Uptown at Zwirner & Wirth, Thater scattered video equipment, wiring and a white fluorescent light fixture across the floor, alongside a wall projection (White Is the Color, 2002). The video features a gigantic white cloud of forest-fire smoke. The dramatic white fluorescence from the floor lightened the shadows within the projection and even outshone it, which only made more tangible its delicate material existence as tonal light. Outside, after dark, black-and-white cloudscapes were projected onto the gallery's townhouse facade in pretty juxtapositions reminiscent of Surrealist collage.

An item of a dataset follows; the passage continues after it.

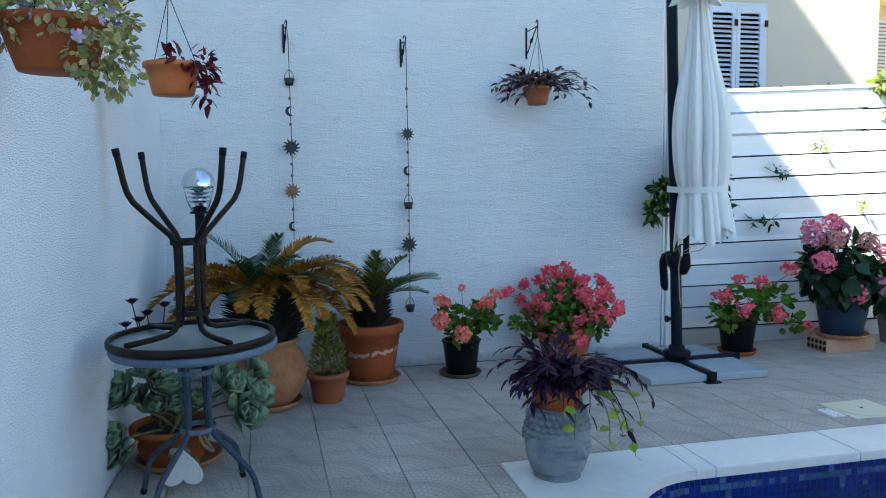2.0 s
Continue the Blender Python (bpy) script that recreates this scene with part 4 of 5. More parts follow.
def variegated_shrub():
    t = thing("potted_shrub", (0.885, 7.72, 0.0), "small variegated evergreen shrub in a terracotta plastic pot", "potted plant")
    pot_on(t, 0.095, 0.128, 0.19, TERRA_PLASTIC, 0, 0.035, 0.008)
    n = 300
    h = RNG.random(n) ** 0.8
    a = RNG.random(n) * 6.283
    r = (0.115 - 0.085 * h) * (0.45 + 0.6 * RNG.random(n))
    P = np.stack([0.885 + r * np.cos(a), 7.72 + r * np.sin(a), 0.19 + 0.35 * h], 1)
    D = np.stack([np.cos(a), np.sin(a), 0.7 + 0.5 * RNG.random(n)], 1)
    part_np("leaves", scatter(OVAL, P, D, randn(n) * 0.4 + np.array([0, 0, 1]), 0.05, 0.026), BOX_LEAF, t, "yellow-edged small leaves")
    stalks(t, (0.885, 7.72, 0.17), [(0.885 + 0.05 * math.cos(k), 7.72 + 0.05 * math.sin(k), 0.45) for k in range(6)], 0.004, 0.0)


variegated_shrub()


def rosette(c, r, n, up, out=(0, 0, 1)):
    k = np.arange(n)
    a = k * 2.399963
    f = k / n
    D = np.stack([np.cos(a) * (0.35 + f), np.sin(a) * (0.35 + f), 1.25 - 0.85 * f], 1)
    q = np.array(Vector(out).to_track_quat("Z", "Y").to_matrix())
    D = D @ q.T
    P = np.array(c) + 0 * D
    return scatter(FLESHY, P, D, np.array(out) + 0 * D + 0.001, r * (0.75 + 0.55 * f), r * 0.76)


def succulents():
    saucer((0.06, 6.86, 0.0), 0.215, TERRA_OLD, "terracotta saucer under the succulent bowl")
    t = thing("potted_succulents", (0.03, 6.86, 0.012), "rosette succulents spilling from a terracotta bowl with rope handles", "potted plant")
    pot_on(t, 0.15, 0.195, 0.185, TERRA, 0, 0.035, 0.01)
    g = np.random.default_rng(21)
    rs = []
    for c, r, o in (((-0.17, 6.74, 0.36), 0.125, (-.4, -.6, .7)), ((-0.12, 6.9, 0.30), 0.10, (-.5, 0, .8)), ((0.03, 6.84, 0.34), 0.10, (0, -.2, 1)), ((-0.06, 6.82, 0.44), 0.10, (-.2, -.3, 1)), ((-0.03, 6.8, 0.27), 0.09, (-.1, -.4, 1)), ((0.07, 6.78, 0.26), 0.085, (.1, -.4, 1)), ((0.16, 6.8, 0.28), 0.09, (.2, -.3, 1)), 
                    ((0.30, 6.80, 0.36), 0.125, (.6, -.5, .6)), ((0.40, 6.86, 0.30), 0.13, (.7, -.4, .5)), ((0.36, 6.76, 0.24), 0.12, (.6, -.7, .3)), ((0.24, 6.90, 0.42), 0.11, (.2, -.2, 1)), ((0.42, 6.92, 0.40), 0.11, (.7, 0, .7)),
                    ((-0.20, 6.66, 0.12), 0.105, (-.3, -.7, .4)), ((-0.17, 6.62, 0.20), 0.085, (-.4, -.7, .5)), ((-0.02, 6.95, 0.36), 0.09, (0, .2, 1)), ((0.10, 6.58, 0.07), 0.075, (.1, -.6, .6))):
        part_np("rosette", rosette(c, r * 1.02, 15, 0, o), SUCCULENT, t)["kind"] = "stuff"
        rs.append(c)
    stalks(t, (0.03, 6.86, 0.16), rs, 0.006, 0.15)
    # tall dead flower stems with dark tops
    tips = [(-0.13, 6.86, 0.81), (-0.06, 6.85, 0.75), (0.02, 6.87, 0.785), (-0.16, 6.83, 0.70), (-0.10, 6.84, 0.72)]
    stalks(t, (-0.05, 6.86, 0.2), tips, 0.004, 0.1, BROWN_SAUCER, "flower_stem")
    for p in tips:
        part_np("dried_head", rosette(p, 0.034, 16, 0), PURPLE_LEAF, t, "dark dried flower head")
    for sx, a in ((-1, 0), (1, 0)):
        pts = []
        for k in range(13):
            u = math.pi * k / 12
            pts.append((0.03 + sx * (0.19 + 0.012 * math.sin(u)) * math.cos(radians(-40) * math.cos(u)), 6.86 - 0.20 * abs(math.sin(radians(38))) * 1 + 0.05 * math.cos(u), 0.175 - 0.10 * math.sin(u)))
        part("rope_handle", Shape().tube(pts, 0.008, 7), ROPE, t, "twisted jute rope handle")
    s = Shape()
    pts = []
    for k in range(28):
        u = 2 * math.pi * k / 28
        pts.append((0.088 * math.sin(u) ** 3, 0.078 * math.cos(u) - 0.030 * math.cos(2 * u) - 0.012 * math.cos(3 * u)))
    m = Matrix.Translation((0.12, 6.42, 0.103)) @ Matrix.Rotation(radians(72), 4, "X") @ Matrix.Rotation(radians(180), 4, "Z")
    vs = [m @ Vector((x * f, y * f, z)) for z, f in ((-0.016, 0.93), (-0.008, 1.0), (0.008, 1.0), (0.016, 0.93)) for x, y in pts]
    n = 28
    fs = [(o + k, o + (k + 1) % n, o + n + (k + 1) % n, o + n + k) for o in (0, n, 2 * n) for k in range(n)] + [tuple(range(n))[::-1], tuple(range(3 * n, 4 * n))]
    tagged(part("heart_stone", s.add(vs, fs), PALE_STONE), "pale grey heart-shaped stone leaning by the table foot", "stone ornament")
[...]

Thater's more recent work Continuous. Contiguous. (2004-05) spanned the largest room at Zwirner's Chelsea gallery. Two surveillance-style videos showed, on the one hand, a Panamanian rainforest canopy and, on the other, a high crane, permanently installed in the forest for scientific research but used by Thater for her cameras. The videos were screened in the room's corners, the images emanating from projectors fastened near the ceiling on a rotating axle. Occasionally, the forest canopy circled around the room, a process that morphed the shapes of leaves as they slid along the walls and across corners. As the crane's basket rose, the cameras mounted in it caught glimpses of a nearby city. Laid flat on the floor, amid a slightly exaggerated tangle of extension cords, three plasma monitors showed telephotoed details of wildlife. But the forest looked boringly generic. What remains memorable are the projections' twin regard and the way the rotating images seemed to dissolve the solidity of the room.
Elsewhere in the gallery, A Series of Events (2003) again recalled Surrealism, as sentence fragments became word-images projected across two video screens. In Foam (1997), Thater stacked thick cathode-ray-tube monitors in various arrangements, like minimalist blocks. Oddly, her most striking footage, the recent Jump (2005), was contained in a 16mm single-screen film shown only at the opening reception, in a back room. A rare example of the artist using sound, it featured 20 jump-ropers alongside a band hired to perform Bob Dylan's "Subterranean Homesick Blues" in varying tempos and styles, including polka, in shifting metabolisms.